Molinaro had ripped the Red Cross three days after the storm for what he considered its slow response to Staten Island. Within two weeks, the agency reported delivering hundreds of thousands of meals, snacks and relief items on Staten Island.
The $3 million grant money will be used by New York Disaster Interfaith Services to administer local "Unmet Needs Roundtable programs" and be distributed through the "New York City Unmet Needs Fund."
"If someone is going to dialysis, and they were using a car and the car was destroyed in Sandy, now she's using a cab," Molinaro explained. "Cab fare is expensive and she can't pay; the interfaith group that is receiving these grants today will be able to do that."
New York Disaster Interfaith Services is comprised of more than 80 faith-based service providers throughout the city, and they will be providing emergency cash grants, recovery grants, loans and discounted, tax-free appliances, furniture and building supplies through a partnership with Home Depot.

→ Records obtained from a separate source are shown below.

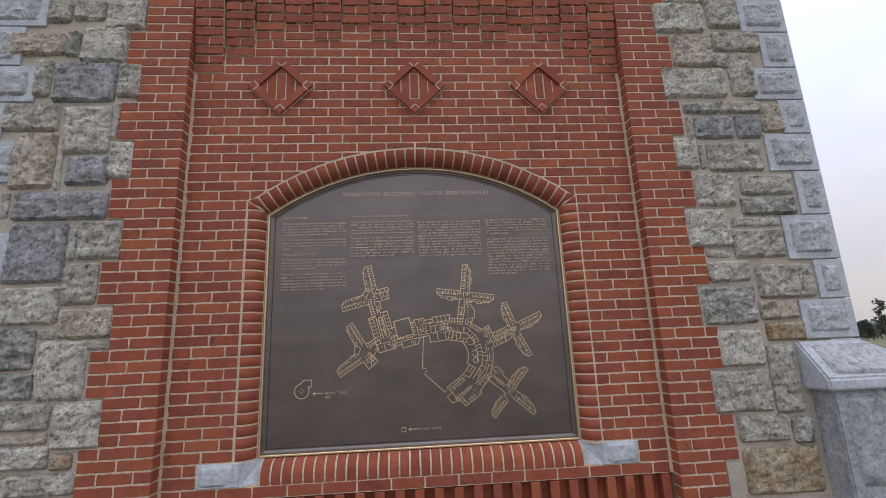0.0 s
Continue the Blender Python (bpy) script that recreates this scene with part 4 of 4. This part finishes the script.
# ---- granite corner pier with a sloped cap ----
def pier():
    p = thing("granite_pier", "grey granite corner pier with a weathered sloping cap", "pier")
    bm = bmesh.new()
    x0, x1, yf, yb = 2.45, 3.28, -0.37, 0.6
    foot = [(x0, yf), (x1, yf), (x1, yb), (x0, yb)]
    lo = [bm.verts.new((x, y, 1.265)) for x, y in foot]
    hi = [bm.verts.new((x, y, 1.335)) for x, y in foot]
    ti = [(x0 + 0.002, -0.19), (2.9, -0.19), (2.9, yb), (x0 + 0.002, yb)]
    top = [bm.verts.new((x, y, 1.56)) for x, y in ti]
    for i in range(4):
        j = (i + 1) % 4
        bm.faces.new((lo[i], lo[j], hi[j], hi[i]))
        bm.faces.new((hi[i], hi[j], top[j], top[i]))
    bm.faces.new(lo)
    bmesh.ops.bevel(bm, geom=bm.edges[:], offset=0.012, segments=2, affect="EDGES")
    cap = part("cap", bm, QUOIN_SMOOTH, p, "smooth pale granite cap")
    # split-faced slope inside a tooled margin
    slope = rough_stone(cap, "rock_face", 2.52, 2.95, -0.115, 0.115, 0, 0.014, QUOIN_ROUGH)
    slope.matrix_basis = Matrix.Translation((0, -0.281, 1.449)) @ Matrix.Rotation(radians(-40), 4, "X")
    bm = bmesh.new()
    box(bm, 2.5, 3.23, -0.33, 0.55, 0, 1.27)
    bmesh.ops.bevel(bm, geom=bm.edges[:], offset=0.01, segments=2, affect="EDGES")
    shaft = part("shaft", bm, PIER_STONE, p, "dressed granite shaft")
    rough_stone(shaft, "rock_face", 2.56, 3.17, 0.72, 1.22, -0.332, 0.012, PIER_STONE)
    rough_stone(shaft, "rock_face", 2.56, 3.17, 0.1, 0.66, -0.332, 0.012, PIER_STONE)


pier()


# ---- stones of the tower front: x0, x1, z0, z1, sort ----
LEFT_HIGH = (
    (-2.53, -2.37, 3.93, 4.11, 1), (-2.36, -2.15, 3.95, 4.11, 1), (-2.14, -1.88, 3.88, 4.11, 0), (-2.77, -2.39, 3.67, 3.85, 3), (-2.38, -2.29, 3.66, 3.86, 4), (-2.28, -1.98, 3.62, 3.89, 0),
    (-2.55, -2.44, 3.36, 3.64, 1), (-2.42, -2.02, 3.32, 3.62, 2), (-2.01, -1.86, 3.35, 3.61, 1), (-2.70, -2.35, 3.11, 3.31, 1), (-2.32, -2.02, 2.95, 3.29, 0), (-2.02, -1.97, 3.05, 3.31, 1),
    (-2.60, -2.34, 2.71, 3.10, 3), (-2.33, -2.29, 2.70, 3.08, 0), (-2.26, -2.00, 2.73, 2.93, 2), (-2.01, -1.85, 2.77, 3.03, 0), (-2.55, -1.98, 2.50, 2.69, 2), (-2.62, -2.57, 2.52, 2.69, 0),
)
LEFT_LOW = (
    (-2.54, -2.19, 2.10, 2.48, 2), (-2.19, -2.14, 2.24, 2.44, 0), (-2.13, -1.87, 2.24, 2.49, 1), (-2.52, -2.19, 1.85, 2.08, 0), (-2.19, -1.98, 1.96, 2.22, 1),
    (-2.52, -2.29, 1.59, 1.835, 4), (-2.29, -2.19, 1.76, 1.82, 1), (-2.18, -1.87, 1.76, 1.94, 3), (-2.26, -1.99, 1.41, 1.75, 0), (-2.00, -1.87, 1.69, 1.75, 1), (-2.52, -2.27, 1.42, 1.575, 4),
    (-2.52, -2.15, 1.25, 1.4, 1), (-2.13, -1.86, 1.14, 1.40, 0), (-2.51, -2.15, 1.175, 1.238, 3), (-2.51, -2.13, 1.04, 1.165, 0), (-2.12, -2.00, 1.03, 1.12, 5), (-2.51, -1.97, 0.90, 1.02, 1),
)
RIGHT_HIGH = (
    (1.85, 2.24, 3.89, 4.15, 0), (2.27, 2.53, 3.93, 4.17, 1), (1.95, 2.27, 3.60, 3.87, 3), (2.28, 2.65, 3.73, 3.90, 1), (2.26, 2.37, 3.59, 3.71, 1), (2.36, 2.56, 3.35, 3.71, 1),
    (1.84, 2.32, 3.34, 3.58, 0), (1.96, 2.22, 3.21, 3.30, 4), (2.23, 2.55, 3.21, 3.31, 1), (1.96, 2.01, 3.02, 3.19, 3), (2.02, 2.31, 3.01, 3.19, 2), (2.33, 2.52, 3.01, 3.20, 2),
    (2.54, 2.71, 3.06, 3.29, 3), (1.84, 2.01, 2.78, 3.02, 0), (2.02, 2.06, 2.78, 2.97, 1), (2.08, 2.49, 2.76, 2.98, 1), (1.95, 2.23, 2.50, 2.74, 0), (2.28, 2.67, 2.58, 2.73, 1),
)
RIGHT_LOW = (
    (2.26, 2.67, 2.43, 2.57, 4), (1.84, 2.15, 2.21, 2.48, 0), (2.17, 2.52, 2.35, 2.42, 0), (2.15, 2.52, 2.13, 2.33, 1), (1.95, 2.11, 2.14, 2.19, 0), (1.94, 2.23, 1.97, 2.11, 0),
    (2.27, 2.68, 1.85, 2.08, 1), (1.86, 2.23, 1.69, 1.94, 4), (2.25, 2.52, 1.71, 1.84, 3), (2.27, 2.54, 1.57, 1.69, 5), (1.92, 2.23, 1.42, 1.65, 0), (2.24, 2.43, 1.12, 1.55, 1),
    (1.83, 2.23, 1.14, 1.40, 1), (1.96, 2.30, 0.96, 1.12, 1), (2.32, 2.46, 0.94, 1.10, 4), (1.96, 2.46, 0.66, 0.93, 5),
)
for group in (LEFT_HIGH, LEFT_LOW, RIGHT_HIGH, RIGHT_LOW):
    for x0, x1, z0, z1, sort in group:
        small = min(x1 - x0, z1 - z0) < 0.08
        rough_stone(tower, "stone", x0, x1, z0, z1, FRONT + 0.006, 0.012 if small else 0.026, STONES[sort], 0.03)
# plainer courses of stone where the wall goes on
for side in (-1, 1):
    for z0, z1 in ((0.04, 0.3), (0.32, 0.6), (0.62, 0.88), (4.14, 4.4), (4.42, 4.68), (4.7, 4.96)):
        if side > 0 and 0.6 < z0 < 1:
            continue
        xa, xb = (-2.5, -1.98) if side < 0 else (1.95, 2.5)
        xm = rng.uniform(xa + 0.18, xb - 0.18)
        for x0, x1 in ((xa, xm - 0.01), (xm + 0.01, xb)):
            rough_stone(tower, "stone", x0, x1, z0, z1, FRONT + 0.006, 0.018, STONES[rng.randrange(4)], 0.03)

# ---- granite quoins at both corners ----
QZ = (0.3, 0.62, 0.93, 1.25, 1.572, 1.836, 2.106, 2.427, 2.753, 3.046, 3.318, 3.59, 3.895, 4.19, 4.48, 4.78, 5.08)
for side in (-1, 1):
    for i, (z0, z1) in enumerate(zip(QZ, QZ[1:])):
        inner = 2.695 if i % 2 else 2.53
        if i == 11:
            inner = 2.655
        lo, hi = sorted((side * inner, side * 2.908))
        bm = bmesh.new()
        prism(bm, [(lo, z0 + 0.004), (hi, z0 + 0.004), (hi, z1 - 0.004), (lo, z1 - 0.004)], FRONT - 0.004, 0.12, 0.004)
        q = part("quoin", bm, QUOIN_SMOOTH, tower, "blue-grey granite quoin with a tooled margin")
        rough_stone(q, "rock_face", lo + 0.045, hi - 0.05, z0 + 0.045, z1 - 0.045, FRONT - 0.003, 0.02, QUOIN_ROUGH)

# ---- brick pilasters, toothed into the stone ----
for side in (-1, 1):
    pil = thing("brick_pilaster", "red brick pilaster toothed into grey stone", "brick pilaster", "structure", "pilasters beside the plaque")
    a = XL if side < 0 else XR
    for k in range(-10, 58):
        wide = ((k - 2) // 4) % 2 == 1
        out = (-1.972 if wide else -1.872) if side < 0 else (1.938 if wide else 1.842)
        w = abs(out - a)
        first = 0.2 if k % 2 == 0 else 0.1
        marks = [0, first]
        while marks[-1] + 0.15 < w:
            marks.append(marks[-1] + BM)
        if w - marks[-1] > 0.045:
            marks.append(w)
        marks[-1] = w
        for m0, m1 in zip(marks, marks[1:]):
            p0, p1 = sorted((a + side * m0, a + side * m1))
            if m0 == 0:
                p0, p1 = (p0, p1 + JOINT / 2) if side < 0 else (p0 - JOINT / 2, p1)
            lay(pil, p0, p1, k, FRONT, 0.084 if m0 == 0 else 0.05)

# ---- corbelled bricks at the head of the panel ----
corbel_bed = bmesh.new()
corbel = thing("brick_corbel", "stepped courses of projecting red brick", "brick corbel", "structure")
COLS, WC = 15, (XR - XL) / 15
KB = [38, 40, 42] + [43, 42, 43, 42, 43, 42, 43, 42, 43] + [42, 40, 38]
for i in range(COLS):
    x0 = XL + i * WC
    for k in range(KB[i], 50):
        outward = min(0.0095 * (k - KB[i] + 1) + (0.006 if KB[i] == 42 and 2 < i < 12 else 0), 0.1)
        if KB[i] == 43 and k == 43:
            outward = 0.0
        box(corbel_bed, x0 + 0.0052, x0 + WC - 0.0052, FIELD - outward + 0.0055, FIELD + 0.02, course(k) + (JOINT / 2 if k > KB[i] else 0.001), course(k + 1) + JOINT / 2)
        cuts = (x0, x0 + WC) if (k + KB[i]) % 2 else (x0, x0 + WC / 2, x0 + WC)
        if KB[i] < 42:
            cuts = (x0, x0 + WC) if (k - KB[i]) % 2 == 0 else (x0, x0 + WC / 2, x0 + WC)
        for c0, c1 in zip(cuts, cuts[1:]):
            lay(corbel, c0, c1, k, FIELD - outward, outward + 0.05)

part("mortar", corbel_bed, MORTAR, corbel, "buff mortar")

# ---- bricks of the recessed panel ----
SILL_X0, SILL_X1 = -1.347, 1.337


def arc(x):
    return CZ + math.sqrt(max(ROUT * ROUT - (x - XC) ** 2, 0)) + JOINT * 0.8


for k in range(-3, 43):
    z0, z1 = course(k), course(k + 1)
    if k < -2:
        spans = [(XL, XR)]
    elif k < 0:
        spans = [(XL, SILL_X0), (SILL_X1, XR)]
    elif k < 24:
        spans = [(XL + 0.012, -1.1415), (1.1155, XR - 0.012)]
    else:
        open_cols = [i for i in range(COLS) if k < KB[i]]
        spans = []
        for i in open_cols:
            if spans and abs(spans[-1][1] - (XL + i * WC)) < 1e-6:
                spans[-1] = (spans[-1][0], XL + (i + 1) * WC)
            else:
                spans.append((XL + i * WC, XL + (i + 1) * WC))
        spans = [(max(p, XL + 0.012), min(q, XR - 0.012)) for p, q in spans]
    for s0, s1 in spans:
        for b0, b1 in bond(k, s0, s1, -0.015 if 0 <= k < 24 and s1 > 0 else -0.006):
            if z0 < 3.0 and k >= 24 and b0 < 1.12 and b1 > -1.12 and max(arc(b0), arc(b1)) > z0 + 0.004:
                # cut to the arch
                lim = max(0.0, z1 - JOINT - CZ)
                reach = math.sqrt(max(ROUT * ROUT - (lim - 0.006) ** 2, 0)) + 0.004
                p0, p1 = b0 + JOINT / 2, b1 - JOINT / 2
                if p0 > XC - reach and p1 < XC + reach:
                    continue
                p0, p1 = (max(p0, XC + reach), p1) if p1 > XC + reach and p0 > XC - reach else (p0, min(p1, XC - reach)) if p0 < XC - reach and p1 < XC + reach else (p0, p1)
                if p1 - p0 < 0.015:
                    continue
                bm = bmesh.new()
                low = lambda x: min(z1 - JOINT / 2 - 0.006, max(z0 + JOINT / 2, arc(x)))  # noqa: E731
                prism(bm, wavy(p0, p1, z0 + JOINT / 2, z1 - JOINT / 2, rng, low), FIELD, FIELD + 0.05, 0.002)
                part("brick", bm, BRICK, tower)
            else:
                lay(tower, b0, b1, k, FIELD)
# upright bricks standing out below the sill course
dentils = thing("brick_dentil_course", "upright red bricks standing out below the sill", "brick course", "structure")
x = XL + 0.07
while x < XR - 0.07:
    bm = bmesh.new()
    prism(bm, wavy(x, x + 0.056, 0.55, course(-3) - JOINT / 2, rng), FIELD, FIELD + 0.07, 0.003)
    part("upright_brick", bm, BRICK, dentils)
    x += 0.118
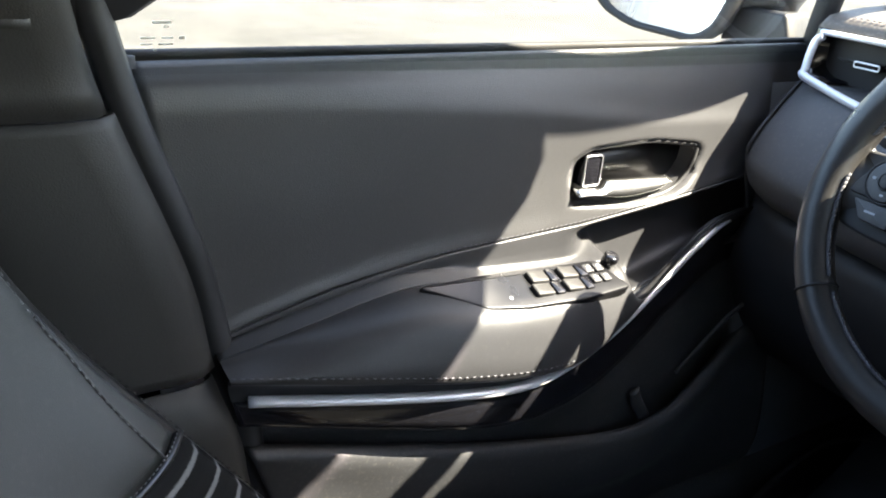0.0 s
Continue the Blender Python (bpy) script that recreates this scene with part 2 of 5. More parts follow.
def ip(t, knots):
    """A smooth curve through (t, value...) knots, straight on outside them."""
    ts = [k[0] for k in knots]
    if t <= ts[0]:
        return knots[0][1]
    if t >= ts[-1]:
        return knots[-1][1]
    i = max(j for j in range(len(ts) - 1) if ts[j] <= t)

    def slope(j):
        a, b = max(j - 1, 0), min(j + 1, len(ts) - 1)
        return (knots[b][1] - knots[a][1]) / (ts[b] - ts[a])
    h = ts[i + 1] - ts[i]
    s = (t - ts[i]) / h
    p0, p1, m0, m1 = knots[i][1], knots[i + 1][1], slope(i) * h, slope(i + 1) * h
    return (2 * s**3 - 3 * s**2 + 1) * p0 + (s**3 - 2 * s**2 + s) * m0 + (3 * s**2 - 2 * s**3) * p1 + (s**3 - s**2) * m1


def spline(pts, n, closed=False):
    """n points evenly in length on a Catmull-Rom curve through pts."""
    P = [Vector(p) for p in pts]
    m = len(P)
    fine = []
    for i in range(m if closed else m - 1):
        if closed:
            a, b, c, d = P[i - 1], P[i], P[(i + 1) % m], P[(i + 2) % m]
        else:
            b, c = P[i], P[i + 1]
            a = P[i - 1] if i else b * 2 - c
            d = P[i + 2] if i + 2 < m else c * 2 - b
        for k in range(16):
            s = k / 16
            fine.append(0.5 * ((2 * b) + (c - a) * s + (2 * a - 5 * b + 4 * c - d) * s * s + (3 * b - a - 3 * c + d) * s**3))
    fine.append(P[0] if closed else P[-1])
    d = [0.0]
    for a, b in zip(fine, fine[1:]):
        d.append(d[-1] + (b - a).length)
    out, j = [], 0
    for k in range(n):
        want = d[-1] * k / (n if closed else n - 1)
        while j < len(d) - 2 and d[j + 1] < want:
            j += 1
        seg = d[j + 1] - d[j]
        out.append(fine[j].lerp(fine[j + 1], (want - d[j]) / seg if seg else 0))
    return out


def sheet(rows, closed_u=False, closed_v=False, flip=False, uv=None):
    """A mesh over a grid of points, rows of equal length. uv: a like grid of (u, v)."""
    bm = bmesh.new()
    V = [[bm.verts.new(p) for p in row] for row in rows]
    layer = bm.loops.layers.uv.new("UVMap") if uv else None
    R, C = len(V), len(V[0])
    for i in range(R if closed_u else R - 1):
        for j in range(C if closed_v else C - 1):
            ids = [(i, j), ((i + 1) % R, j), ((i + 1) % R, (j + 1) % C), (i, (j + 1) % C)]
            if flip:
                ids.reverse()
            try:
                f = bm.faces.new([V[a][b] for a, b in ids])
            except ValueError:
                continue
            if layer:
                for lo, (a, b) in zip(f.loops, ids):
                    lo[layer].uv = uv[a][b]
    return bm


def thicken(bm, by):
    """Gives an open sheet a back and edges, away from its normals."""
    bmesh.ops.recalc_face_normals(bm, faces=bm.faces)
    geo = bmesh.ops.solidify(bm, geom=bm.faces[:], thickness=by)
    return bm


def tube(path, rx, rz=None, n=10, closed=False, up=(0, 0, 1), taper=None, cap=True):
    """Sweeps an oval along a path. up: the direction of its rz axis."""
    rz = rz or rx
    bm = bmesh.new()
    rings = []
    m = len(path)
    for i, p in enumerate(path):
        p = Vector(p)
        a = Vector(path[i - 1]) if i or closed else p
        b = Vector(path[(i + 1) % m]) if i < m - 1 or closed else p
        t = (b - a).normalized()
        side = t.cross(Vector(up))
        if side.length < 1e-5:
            side = t.cross(Vector((1, 0, 0)))
        side.normalize()
        top = side.cross(t).normalized()
        k = taper(i / (m - 1)) if taper else 1
        rings.append([bm.verts.new(p + side * math.cos(w) * rx * k + top * math.sin(w) * rz * k)
                      for w in (2 * math.pi * j / n for j in range(n))])
    for i in range(m if closed else m - 1):
        r, s = rings[i], rings[(i + 1) % m]
        for j in range(n):
            bm.faces.new((r[j], r[(j + 1) % n], s[(j + 1) % n], s[j]))
    if not closed and cap:
        bm.faces.new(rings[0][::-1])
        bm.faces.new(rings[-1])
    bmesh.ops.recalc_face_normals(bm, faces=bm.faces)
    return bm


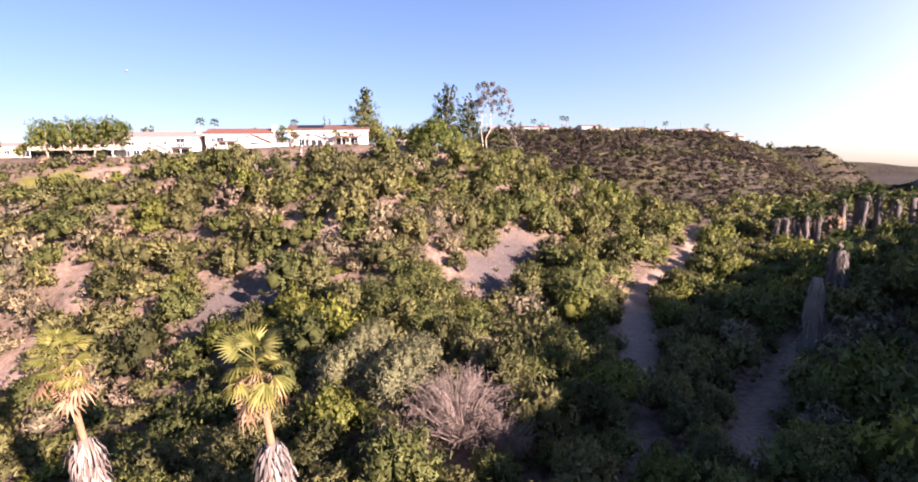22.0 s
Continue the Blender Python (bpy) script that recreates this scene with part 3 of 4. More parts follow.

"Those of us here from the human services sector now have the opportunity to provide our expertise and resources to meet the unmet needs to help Sandy survivors," said Ron Drews, president of the New York Disaster Interfaith Services board of directors.
Sandy victims interested in applying for grants will have to first be registered with FEMA, then go through their case manager to the Unmet Needs Roundtable to see if they qualify.
Representatives from Catholic Charities, Home Depot, Islamic Relief and the United Way were on hand as well as state Assemblywoman Nicole Malliotakis (R-East Shore/Brooklyn) and Assemblyman Matthew Titone (D-North Shore).